▸ WHAT IS NEEDED: Go through the data and copy every line exactly, but not the images.

▸ GIVEN MATERIAL:
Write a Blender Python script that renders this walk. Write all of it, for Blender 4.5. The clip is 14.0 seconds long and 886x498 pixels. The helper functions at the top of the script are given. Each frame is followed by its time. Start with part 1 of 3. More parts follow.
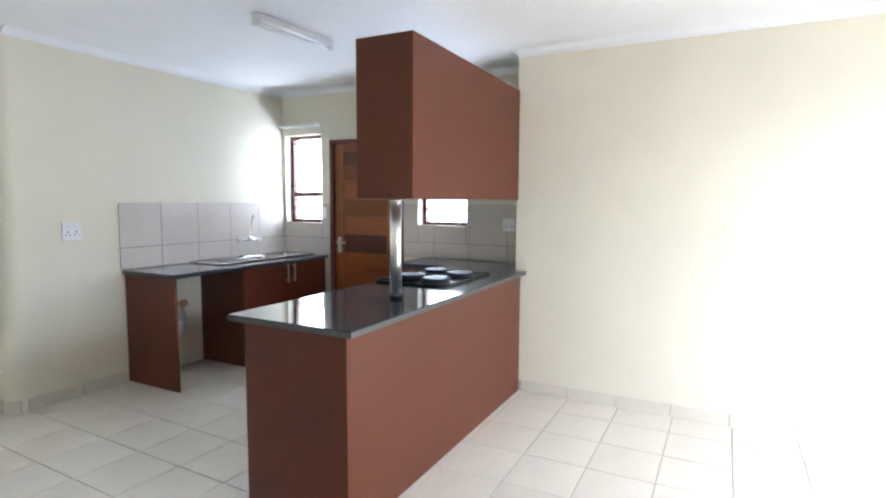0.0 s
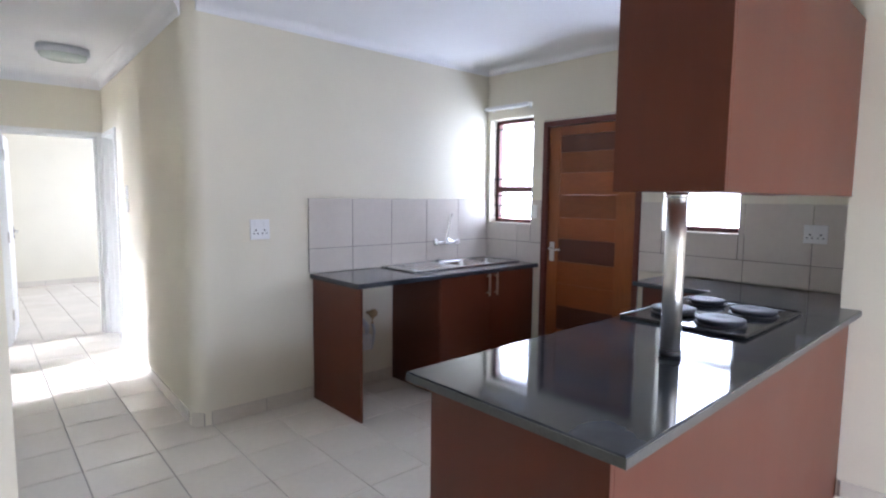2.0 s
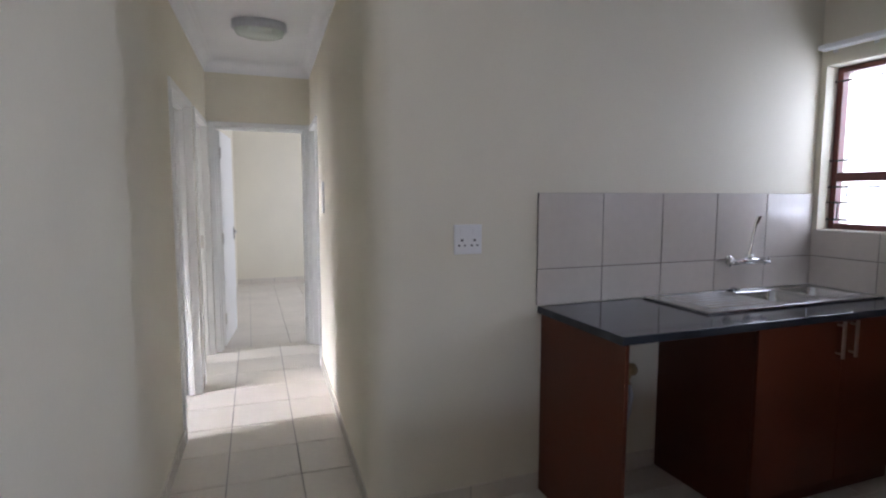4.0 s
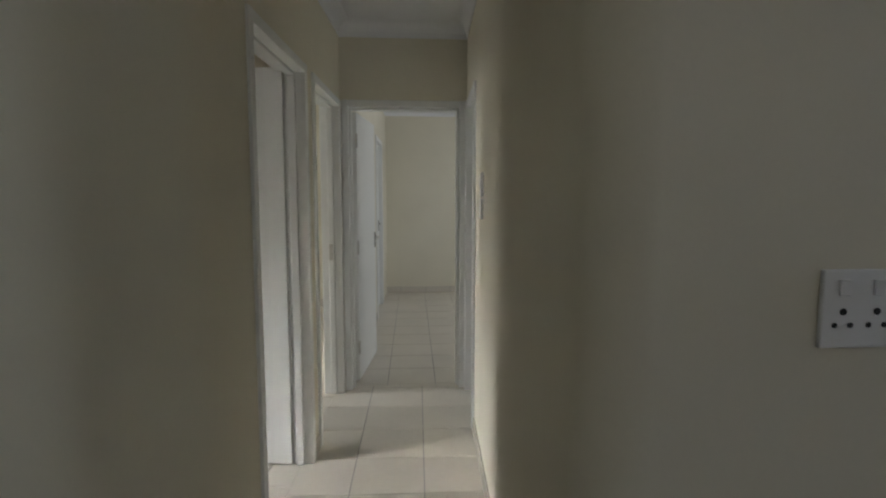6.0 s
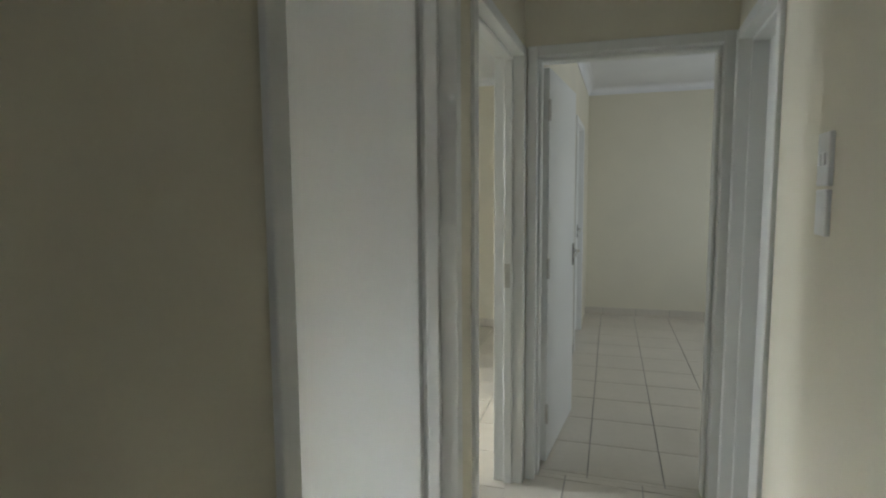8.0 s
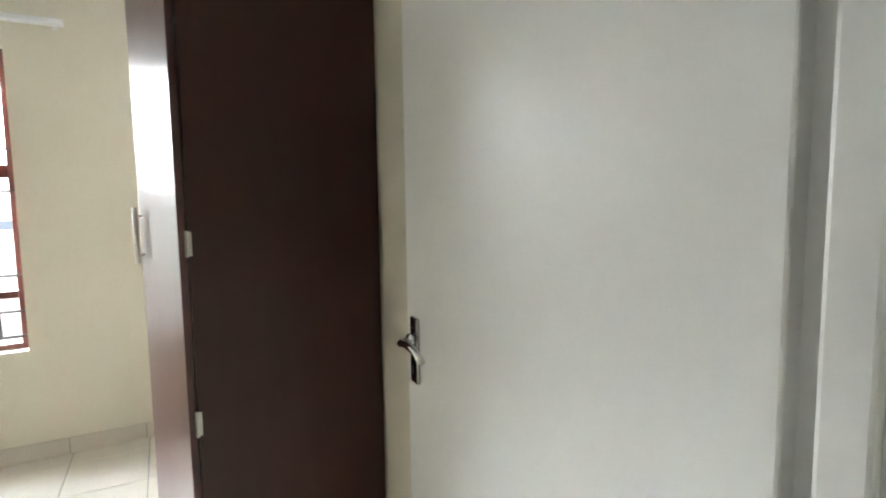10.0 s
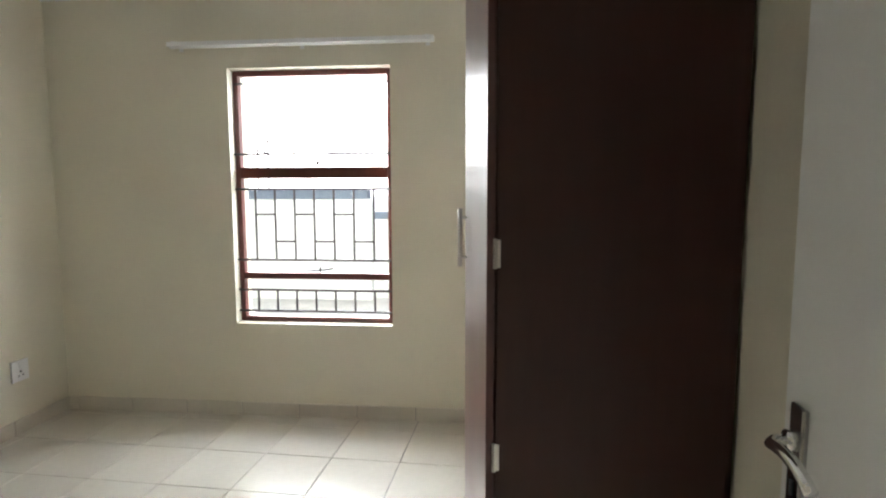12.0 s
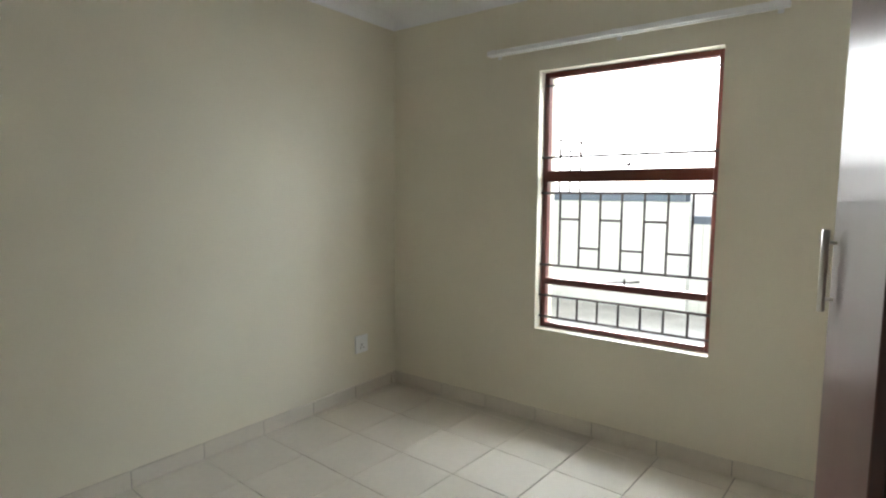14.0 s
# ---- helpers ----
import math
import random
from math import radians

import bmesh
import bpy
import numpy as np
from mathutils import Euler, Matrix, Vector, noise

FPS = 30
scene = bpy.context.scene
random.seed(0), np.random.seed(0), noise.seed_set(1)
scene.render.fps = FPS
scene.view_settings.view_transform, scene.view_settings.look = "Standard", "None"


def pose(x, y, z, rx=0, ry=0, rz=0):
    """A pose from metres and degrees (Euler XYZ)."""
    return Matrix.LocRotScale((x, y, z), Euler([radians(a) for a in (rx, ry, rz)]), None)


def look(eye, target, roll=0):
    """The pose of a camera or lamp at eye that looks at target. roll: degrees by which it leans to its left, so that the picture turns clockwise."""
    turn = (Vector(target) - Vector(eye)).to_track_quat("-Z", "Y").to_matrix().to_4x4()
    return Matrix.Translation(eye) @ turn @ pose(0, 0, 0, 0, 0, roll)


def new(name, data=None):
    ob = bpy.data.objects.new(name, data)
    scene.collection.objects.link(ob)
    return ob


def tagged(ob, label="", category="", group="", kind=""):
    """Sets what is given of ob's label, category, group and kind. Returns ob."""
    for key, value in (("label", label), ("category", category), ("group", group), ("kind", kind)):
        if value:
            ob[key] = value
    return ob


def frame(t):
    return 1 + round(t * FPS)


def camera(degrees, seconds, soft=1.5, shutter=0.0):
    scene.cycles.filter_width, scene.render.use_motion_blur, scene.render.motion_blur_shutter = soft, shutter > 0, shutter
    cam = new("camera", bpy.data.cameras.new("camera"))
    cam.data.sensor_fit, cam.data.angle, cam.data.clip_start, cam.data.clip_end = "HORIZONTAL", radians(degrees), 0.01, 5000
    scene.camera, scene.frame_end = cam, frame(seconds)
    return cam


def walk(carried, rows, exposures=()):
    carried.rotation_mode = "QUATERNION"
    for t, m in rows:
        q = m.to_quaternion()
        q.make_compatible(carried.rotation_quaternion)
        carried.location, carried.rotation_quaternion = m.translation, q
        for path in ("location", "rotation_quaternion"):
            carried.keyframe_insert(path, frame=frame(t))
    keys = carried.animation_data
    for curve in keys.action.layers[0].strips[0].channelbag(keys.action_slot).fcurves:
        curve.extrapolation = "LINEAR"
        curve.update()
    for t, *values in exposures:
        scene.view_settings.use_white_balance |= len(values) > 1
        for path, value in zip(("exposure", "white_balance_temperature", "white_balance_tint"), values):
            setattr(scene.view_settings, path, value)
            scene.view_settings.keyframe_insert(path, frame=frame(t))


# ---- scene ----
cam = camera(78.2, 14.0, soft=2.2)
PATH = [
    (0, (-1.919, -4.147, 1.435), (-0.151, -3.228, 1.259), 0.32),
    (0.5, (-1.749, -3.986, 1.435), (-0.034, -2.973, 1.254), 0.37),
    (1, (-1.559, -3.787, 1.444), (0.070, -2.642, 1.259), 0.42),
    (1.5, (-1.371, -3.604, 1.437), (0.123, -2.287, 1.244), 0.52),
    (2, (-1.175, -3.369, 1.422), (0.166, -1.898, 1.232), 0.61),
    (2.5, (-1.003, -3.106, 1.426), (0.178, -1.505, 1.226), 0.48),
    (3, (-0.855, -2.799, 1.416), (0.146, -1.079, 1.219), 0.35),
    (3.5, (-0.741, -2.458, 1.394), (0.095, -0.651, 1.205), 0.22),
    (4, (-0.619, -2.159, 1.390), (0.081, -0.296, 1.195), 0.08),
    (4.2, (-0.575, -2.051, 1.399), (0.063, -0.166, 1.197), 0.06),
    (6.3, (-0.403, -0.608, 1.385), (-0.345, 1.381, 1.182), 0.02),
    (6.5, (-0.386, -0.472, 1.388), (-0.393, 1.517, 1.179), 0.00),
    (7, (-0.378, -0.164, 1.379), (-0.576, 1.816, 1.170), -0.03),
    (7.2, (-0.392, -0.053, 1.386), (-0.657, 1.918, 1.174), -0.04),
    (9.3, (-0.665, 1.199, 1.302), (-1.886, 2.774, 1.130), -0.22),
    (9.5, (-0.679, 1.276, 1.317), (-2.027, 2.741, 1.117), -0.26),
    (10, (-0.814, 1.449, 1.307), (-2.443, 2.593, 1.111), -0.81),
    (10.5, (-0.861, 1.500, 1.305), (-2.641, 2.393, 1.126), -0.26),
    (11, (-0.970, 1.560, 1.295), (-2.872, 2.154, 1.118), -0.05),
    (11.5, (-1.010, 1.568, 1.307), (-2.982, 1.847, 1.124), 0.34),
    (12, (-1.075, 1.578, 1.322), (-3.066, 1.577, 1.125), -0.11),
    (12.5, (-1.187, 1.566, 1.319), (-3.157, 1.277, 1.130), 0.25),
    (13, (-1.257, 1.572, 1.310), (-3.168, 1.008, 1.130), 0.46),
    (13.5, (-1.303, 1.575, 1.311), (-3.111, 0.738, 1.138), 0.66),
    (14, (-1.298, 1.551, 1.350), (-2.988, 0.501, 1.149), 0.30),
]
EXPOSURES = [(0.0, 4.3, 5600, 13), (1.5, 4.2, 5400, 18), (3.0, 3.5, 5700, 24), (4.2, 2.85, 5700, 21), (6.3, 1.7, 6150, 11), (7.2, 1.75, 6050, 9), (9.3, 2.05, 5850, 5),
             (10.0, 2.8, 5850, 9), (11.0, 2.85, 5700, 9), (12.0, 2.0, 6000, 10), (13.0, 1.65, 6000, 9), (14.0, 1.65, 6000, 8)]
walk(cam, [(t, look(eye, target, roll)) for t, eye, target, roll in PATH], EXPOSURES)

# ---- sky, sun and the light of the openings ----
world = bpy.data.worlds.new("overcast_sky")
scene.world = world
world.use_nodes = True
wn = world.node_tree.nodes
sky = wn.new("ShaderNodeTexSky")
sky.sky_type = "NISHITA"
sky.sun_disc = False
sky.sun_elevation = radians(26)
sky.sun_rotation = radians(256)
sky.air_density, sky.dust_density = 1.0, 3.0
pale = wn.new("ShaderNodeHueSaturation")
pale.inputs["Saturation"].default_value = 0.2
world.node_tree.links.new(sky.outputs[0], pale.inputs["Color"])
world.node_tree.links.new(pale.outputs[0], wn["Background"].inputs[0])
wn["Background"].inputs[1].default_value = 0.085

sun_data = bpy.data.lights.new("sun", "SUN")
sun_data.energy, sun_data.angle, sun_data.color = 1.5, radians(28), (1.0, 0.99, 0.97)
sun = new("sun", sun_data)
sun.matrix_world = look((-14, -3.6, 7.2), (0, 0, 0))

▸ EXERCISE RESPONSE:
Write a Blender Python script that renders this walk. Write all of it, for Blender 4.5. The clip is 14.0 seconds long and 886x498 pixels. The helper functions at the top of the script are given. Each frame is followed by its time. Start with part 1 of 3. More parts follow.
0.0 s
2.0 s
4.0 s
6.0 s
8.0 s
10.0 s
12.0 s
14.0 s
# ---- helpers ----
import math
import random
from math import radians

import bmesh
import bpy
import numpy as np
from mathutils import Euler, Matrix, Vector, noise

FPS = 30
scene = bpy.context.scene
random.seed(0), np.random.seed(0), noise.seed_set(1)
scene.render.fps = FPS
scene.view_settings.view_transform, scene.view_settings.look = "Standard", "None"


def pose(x, y, z, rx=0, ry=0, rz=0):
    """A pose from metres and degrees (Euler XYZ)."""
    return Matrix.LocRotScale((x, y, z), Euler([radians(a) for a in (rx, ry, rz)]), None)


def look(eye, target, roll=0):
    """The pose of a camera or lamp at eye that looks at target. roll: degrees by which it leans to its left, so that the picture turns clockwise."""
    turn = (Vector(target) - Vector(eye)).to_track_quat("-Z", "Y").to_matrix().to_4x4()
    return Matrix.Translation(eye) @ turn @ pose(0, 0, 0, 0, 0, roll)


def new(name, data=None):
    ob = bpy.data.objects.new(name, data)
    scene.collection.objects.link(ob)
    return ob


def tagged(ob, label="", category="", group="", kind=""):
    """Sets what is given of ob's label, category, group and kind. Returns ob."""
    for key, value in (("label", label), ("category", category), ("group", group), ("kind", kind)):
        if value:
            ob[key] = value
    return ob


def frame(t):
    return 1 + round(t * FPS)


def camera(degrees, seconds, soft=1.5, shutter=0.0):
    scene.cycles.filter_width, scene.render.use_motion_blur, scene.render.motion_blur_shutter = soft, shutter > 0, shutter
    cam = new("camera", bpy.data.cameras.new("camera"))
    cam.data.sensor_fit, cam.data.angle, cam.data.clip_start, cam.data.clip_end = "HORIZONTAL", radians(degrees), 0.01, 5000
    scene.camera, scene.frame_end = cam, frame(seconds)
    return cam


def walk(carried, rows, exposures=()):
    carried.rotation_mode = "QUATERNION"
    for t, m in rows:
        q = m.to_quaternion()
        q.make_compatible(carried.rotation_quaternion)
        carried.location, carried.rotation_quaternion = m.translation, q
        for path in ("location", "rotation_quaternion"):
            carried.keyframe_insert(path, frame=frame(t))
    keys = carried.animation_data
    for curve in keys.action.layers[0].strips[0].channelbag(keys.action_slot).fcurves:
        curve.extrapolation = "LINEAR"
        curve.update()
    for t, *values in exposures:
        scene.view_settings.use_white_balance |= len(values) > 1
        for path, value in zip(("exposure", "white_balance_temperature", "white_balance_tint"), values):
            setattr(scene.view_settings, path, value)
            scene.view_settings.keyframe_insert(path, frame=frame(t))


# ---- scene ----
cam = camera(78.2, 14.0, soft=2.2)
PATH = [
    (0, (-1.919, -4.147, 1.435), (-0.151, -3.228, 1.259), 0.32),
    (0.5, (-1.749, -3.986, 1.435), (-0.034, -2.973, 1.254), 0.37),
    (1, (-1.559, -3.787, 1.444), (0.070, -2.642, 1.259), 0.42),
    (1.5, (-1.371, -3.604, 1.437), (0.123, -2.287, 1.244), 0.52),
    (2, (-1.175, -3.369, 1.422), (0.166, -1.898, 1.232), 0.61),
    (2.5, (-1.003, -3.106, 1.426), (0.178, -1.505, 1.226), 0.48),
    (3, (-0.855, -2.799, 1.416), (0.146, -1.079, 1.219), 0.35),
    (3.5, (-0.741, -2.458, 1.394), (0.095, -0.651, 1.205), 0.22),
    (4, (-0.619, -2.159, 1.390), (0.081, -0.296, 1.195), 0.08),
    (4.2, (-0.575, -2.051, 1.399), (0.063, -0.166, 1.197), 0.06),
    (6.3, (-0.403, -0.608, 1.385), (-0.345, 1.381, 1.182), 0.02),
    (6.5, (-0.386, -0.472, 1.388), (-0.393, 1.517, 1.179), 0.00),
    (7, (-0.378, -0.164, 1.379), (-0.576, 1.816, 1.170), -0.03),
    (7.2, (-0.392, -0.053, 1.386), (-0.657, 1.918, 1.174), -0.04),
    (9.3, (-0.665, 1.199, 1.302), (-1.886, 2.774, 1.130), -0.22),
    (9.5, (-0.679, 1.276, 1.317), (-2.027, 2.741, 1.117), -0.26),
    (10, (-0.814, 1.449, 1.307), (-2.443, 2.593, 1.111), -0.81),
    (10.5, (-0.861, 1.500, 1.305), (-2.641, 2.393, 1.126), -0.26),
    (11, (-0.970, 1.560, 1.295), (-2.872, 2.154, 1.118), -0.05),
    (11.5, (-1.010, 1.568, 1.307), (-2.982, 1.847, 1.124), 0.34),
    (12, (-1.075, 1.578, 1.322), (-3.066, 1.577, 1.125), -0.11),
    (12.5, (-1.187, 1.566, 1.319), (-3.157, 1.277, 1.130), 0.25),
    (13, (-1.257, 1.572, 1.310), (-3.168, 1.008, 1.130), 0.46),
    (13.5, (-1.303, 1.575, 1.311), (-3.111, 0.738, 1.138), 0.66),
    (14, (-1.298, 1.551, 1.350), (-2.988, 0.501, 1.149), 0.30),
]
EXPOSURES = [(0.0, 4.3, 5600, 13), (1.5, 4.2, 5400, 18), (3.0, 3.5, 5700, 24), (4.2, 2.85, 5700, 21), (6.3, 1.7, 6150, 11), (7.2, 1.75, 6050, 9), (9.3, 2.05, 5850, 5),
             (10.0, 2.8, 5850, 9), (11.0, 2.85, 5700, 9), (12.0, 2.0, 6000, 10), (13.0, 1.65, 6000, 9), (14.0, 1.65, 6000, 8)]
walk(cam, [(t, look(eye, target, roll)) for t, eye, target, roll in PATH], EXPOSURES)

# ---- sky, sun and the light of the openings ----
world = bpy.data.worlds.new("overcast_sky")
scene.world = world
world.use_nodes = True
wn = world.node_tree.nodes
sky = wn.new("ShaderNodeTexSky")
sky.sky_type = "NISHITA"
sky.sun_disc = False
sky.sun_elevation = radians(26)
sky.sun_rotation = radians(256)
sky.air_density, sky.dust_density = 1.0, 3.0
pale = wn.new("ShaderNodeHueSaturation")
pale.inputs["Saturation"].default_value = 0.2
world.node_tree.links.new(sky.outputs[0], pale.inputs["Color"])
world.node_tree.links.new(pale.outputs[0], wn["Background"].inputs[0])
wn["Background"].inputs[1].default_value = 0.085

sun_data = bpy.data.lights.new("sun", "SUN")
sun_data.energy, sun_data.angle, sun_data.color = 1.5, radians(28), (1.0, 0.99, 0.97)
sun = new("sun", sun_data)
sun.matrix_world = look((-14, -3.6, 7.2), (0, 0, 0))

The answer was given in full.